What this task involves: Find the word "part" in the material below and gather every line that contains it.

Data segment:
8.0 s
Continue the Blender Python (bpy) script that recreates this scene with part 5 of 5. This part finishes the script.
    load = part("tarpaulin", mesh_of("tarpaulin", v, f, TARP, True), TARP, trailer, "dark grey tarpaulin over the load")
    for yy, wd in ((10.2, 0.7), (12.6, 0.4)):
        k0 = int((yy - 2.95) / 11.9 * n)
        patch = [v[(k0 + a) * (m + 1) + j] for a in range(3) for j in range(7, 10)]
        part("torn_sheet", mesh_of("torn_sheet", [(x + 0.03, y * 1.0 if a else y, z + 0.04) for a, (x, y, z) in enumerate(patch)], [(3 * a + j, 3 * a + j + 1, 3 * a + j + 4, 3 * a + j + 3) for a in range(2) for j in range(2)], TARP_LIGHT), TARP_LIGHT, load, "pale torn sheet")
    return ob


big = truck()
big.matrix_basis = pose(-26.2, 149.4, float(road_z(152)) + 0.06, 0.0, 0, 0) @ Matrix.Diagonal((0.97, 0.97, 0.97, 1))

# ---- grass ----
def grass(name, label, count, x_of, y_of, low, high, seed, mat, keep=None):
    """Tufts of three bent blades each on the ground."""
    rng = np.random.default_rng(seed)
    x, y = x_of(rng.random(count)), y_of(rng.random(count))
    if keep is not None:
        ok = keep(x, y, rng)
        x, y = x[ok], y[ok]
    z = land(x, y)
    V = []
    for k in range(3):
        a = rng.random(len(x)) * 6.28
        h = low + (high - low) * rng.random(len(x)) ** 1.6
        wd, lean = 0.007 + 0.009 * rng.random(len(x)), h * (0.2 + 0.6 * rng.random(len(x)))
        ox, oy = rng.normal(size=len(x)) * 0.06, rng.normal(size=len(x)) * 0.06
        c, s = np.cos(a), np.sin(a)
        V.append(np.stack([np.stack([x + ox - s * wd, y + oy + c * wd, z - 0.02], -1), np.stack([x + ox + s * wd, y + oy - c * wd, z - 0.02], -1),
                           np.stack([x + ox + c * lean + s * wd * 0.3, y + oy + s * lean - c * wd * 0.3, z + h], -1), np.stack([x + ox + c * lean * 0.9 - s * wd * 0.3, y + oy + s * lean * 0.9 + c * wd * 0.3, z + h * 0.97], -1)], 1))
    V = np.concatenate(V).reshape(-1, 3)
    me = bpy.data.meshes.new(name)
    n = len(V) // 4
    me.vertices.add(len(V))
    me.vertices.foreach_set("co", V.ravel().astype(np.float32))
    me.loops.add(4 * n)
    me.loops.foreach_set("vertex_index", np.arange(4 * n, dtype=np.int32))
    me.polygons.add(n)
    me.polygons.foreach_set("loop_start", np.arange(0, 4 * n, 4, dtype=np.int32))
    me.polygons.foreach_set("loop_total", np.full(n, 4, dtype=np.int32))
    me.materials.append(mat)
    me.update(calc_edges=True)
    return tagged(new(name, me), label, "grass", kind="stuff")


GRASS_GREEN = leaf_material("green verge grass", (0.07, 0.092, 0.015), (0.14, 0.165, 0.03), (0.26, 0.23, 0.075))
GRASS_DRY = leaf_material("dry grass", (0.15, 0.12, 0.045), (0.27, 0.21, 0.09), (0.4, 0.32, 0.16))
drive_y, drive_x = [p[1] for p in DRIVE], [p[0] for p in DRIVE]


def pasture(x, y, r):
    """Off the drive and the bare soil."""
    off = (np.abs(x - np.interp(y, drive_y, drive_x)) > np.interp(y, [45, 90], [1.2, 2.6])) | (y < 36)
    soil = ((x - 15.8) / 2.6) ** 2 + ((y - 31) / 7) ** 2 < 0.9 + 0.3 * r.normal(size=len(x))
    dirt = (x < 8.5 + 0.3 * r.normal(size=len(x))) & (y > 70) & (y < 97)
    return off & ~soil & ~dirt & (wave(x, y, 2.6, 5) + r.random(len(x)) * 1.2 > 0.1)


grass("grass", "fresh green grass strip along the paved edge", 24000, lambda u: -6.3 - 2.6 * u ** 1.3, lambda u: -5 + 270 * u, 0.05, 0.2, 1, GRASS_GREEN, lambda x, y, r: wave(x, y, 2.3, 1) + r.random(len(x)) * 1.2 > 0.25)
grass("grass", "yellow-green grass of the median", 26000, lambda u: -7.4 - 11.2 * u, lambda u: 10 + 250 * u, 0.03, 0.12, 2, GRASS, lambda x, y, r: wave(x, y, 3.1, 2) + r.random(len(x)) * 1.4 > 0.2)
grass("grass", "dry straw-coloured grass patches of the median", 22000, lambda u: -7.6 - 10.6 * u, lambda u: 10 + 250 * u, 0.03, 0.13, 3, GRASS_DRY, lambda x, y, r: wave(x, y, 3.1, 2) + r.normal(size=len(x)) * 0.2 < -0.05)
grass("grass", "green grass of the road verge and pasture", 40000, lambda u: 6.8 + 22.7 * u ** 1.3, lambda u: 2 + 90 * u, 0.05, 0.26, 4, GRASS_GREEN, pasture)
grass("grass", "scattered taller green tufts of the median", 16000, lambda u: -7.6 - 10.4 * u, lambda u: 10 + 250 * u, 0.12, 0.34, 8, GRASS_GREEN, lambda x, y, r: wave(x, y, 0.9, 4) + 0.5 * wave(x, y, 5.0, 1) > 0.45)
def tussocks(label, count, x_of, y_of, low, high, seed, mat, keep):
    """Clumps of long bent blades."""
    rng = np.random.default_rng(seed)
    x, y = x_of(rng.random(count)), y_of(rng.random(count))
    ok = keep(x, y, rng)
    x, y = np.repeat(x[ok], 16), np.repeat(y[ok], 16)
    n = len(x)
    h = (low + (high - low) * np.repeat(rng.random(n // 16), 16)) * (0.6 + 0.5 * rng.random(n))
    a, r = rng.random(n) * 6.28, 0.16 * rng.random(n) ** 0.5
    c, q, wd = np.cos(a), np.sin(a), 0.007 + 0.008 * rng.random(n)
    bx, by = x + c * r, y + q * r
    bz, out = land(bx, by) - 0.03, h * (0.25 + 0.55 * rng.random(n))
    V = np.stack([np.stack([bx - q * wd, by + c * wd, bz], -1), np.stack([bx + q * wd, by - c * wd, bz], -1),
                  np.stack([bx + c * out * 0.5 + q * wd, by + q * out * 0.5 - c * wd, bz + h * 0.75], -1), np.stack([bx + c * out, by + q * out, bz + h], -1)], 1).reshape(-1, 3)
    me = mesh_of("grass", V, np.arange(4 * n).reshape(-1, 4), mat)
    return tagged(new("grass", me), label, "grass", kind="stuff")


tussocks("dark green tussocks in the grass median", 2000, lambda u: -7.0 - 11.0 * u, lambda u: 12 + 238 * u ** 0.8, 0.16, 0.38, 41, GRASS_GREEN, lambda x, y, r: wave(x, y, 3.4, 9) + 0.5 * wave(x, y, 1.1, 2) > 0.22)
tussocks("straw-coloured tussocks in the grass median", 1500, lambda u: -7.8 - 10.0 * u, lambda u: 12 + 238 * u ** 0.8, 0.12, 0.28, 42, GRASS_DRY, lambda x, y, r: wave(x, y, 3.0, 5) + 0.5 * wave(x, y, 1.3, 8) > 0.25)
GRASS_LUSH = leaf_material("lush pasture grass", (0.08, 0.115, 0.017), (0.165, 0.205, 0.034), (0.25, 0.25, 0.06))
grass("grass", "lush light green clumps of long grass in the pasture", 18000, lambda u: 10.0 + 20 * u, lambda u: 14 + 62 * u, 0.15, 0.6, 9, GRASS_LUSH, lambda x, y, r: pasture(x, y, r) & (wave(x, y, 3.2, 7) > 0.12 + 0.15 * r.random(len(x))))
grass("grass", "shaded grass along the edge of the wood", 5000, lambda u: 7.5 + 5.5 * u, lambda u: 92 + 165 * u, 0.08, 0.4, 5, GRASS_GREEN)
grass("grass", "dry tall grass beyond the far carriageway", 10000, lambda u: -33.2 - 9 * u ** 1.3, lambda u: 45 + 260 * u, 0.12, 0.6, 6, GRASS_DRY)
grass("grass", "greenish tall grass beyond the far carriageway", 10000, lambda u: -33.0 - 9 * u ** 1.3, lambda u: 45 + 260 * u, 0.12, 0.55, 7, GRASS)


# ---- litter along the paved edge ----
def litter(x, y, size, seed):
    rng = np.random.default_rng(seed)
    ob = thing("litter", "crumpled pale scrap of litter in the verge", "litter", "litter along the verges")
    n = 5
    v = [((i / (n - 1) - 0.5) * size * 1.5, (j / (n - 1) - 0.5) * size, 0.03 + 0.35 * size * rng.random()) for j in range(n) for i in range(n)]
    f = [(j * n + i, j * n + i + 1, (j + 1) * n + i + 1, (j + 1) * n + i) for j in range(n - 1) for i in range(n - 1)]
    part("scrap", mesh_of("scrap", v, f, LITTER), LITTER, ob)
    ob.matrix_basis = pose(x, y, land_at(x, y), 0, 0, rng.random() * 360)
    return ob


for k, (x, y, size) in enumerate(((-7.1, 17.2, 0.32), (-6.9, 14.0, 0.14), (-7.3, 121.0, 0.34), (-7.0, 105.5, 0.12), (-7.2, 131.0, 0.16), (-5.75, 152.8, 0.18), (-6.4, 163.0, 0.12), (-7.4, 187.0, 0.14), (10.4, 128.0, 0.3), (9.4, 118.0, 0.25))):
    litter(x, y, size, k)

Output below:
Continue the Blender Python (bpy) script that recreates this scene with part 5 of 5. This part finishes the script.
    load = part("tarpaulin", mesh_of("tarpaulin", v, f, TARP, True), TARP, trailer, "dark grey tarpaulin over the load")
        part("torn_sheet", mesh_of("torn_sheet", [(x + 0.03, y * 1.0 if a else y, z + 0.04) for a, (x, y, z) in enumerate(patch)], [(3 * a + j, 3 * a + j + 1, 3 * a + j + 4, 3 * a + j + 3) for a in range(2) for j in range(2)], TARP_LIGHT), TARP_LIGHT, load, "pale torn sheet")
    part("scrap", mesh_of("scrap", v, f, LITTER), LITTER, ob)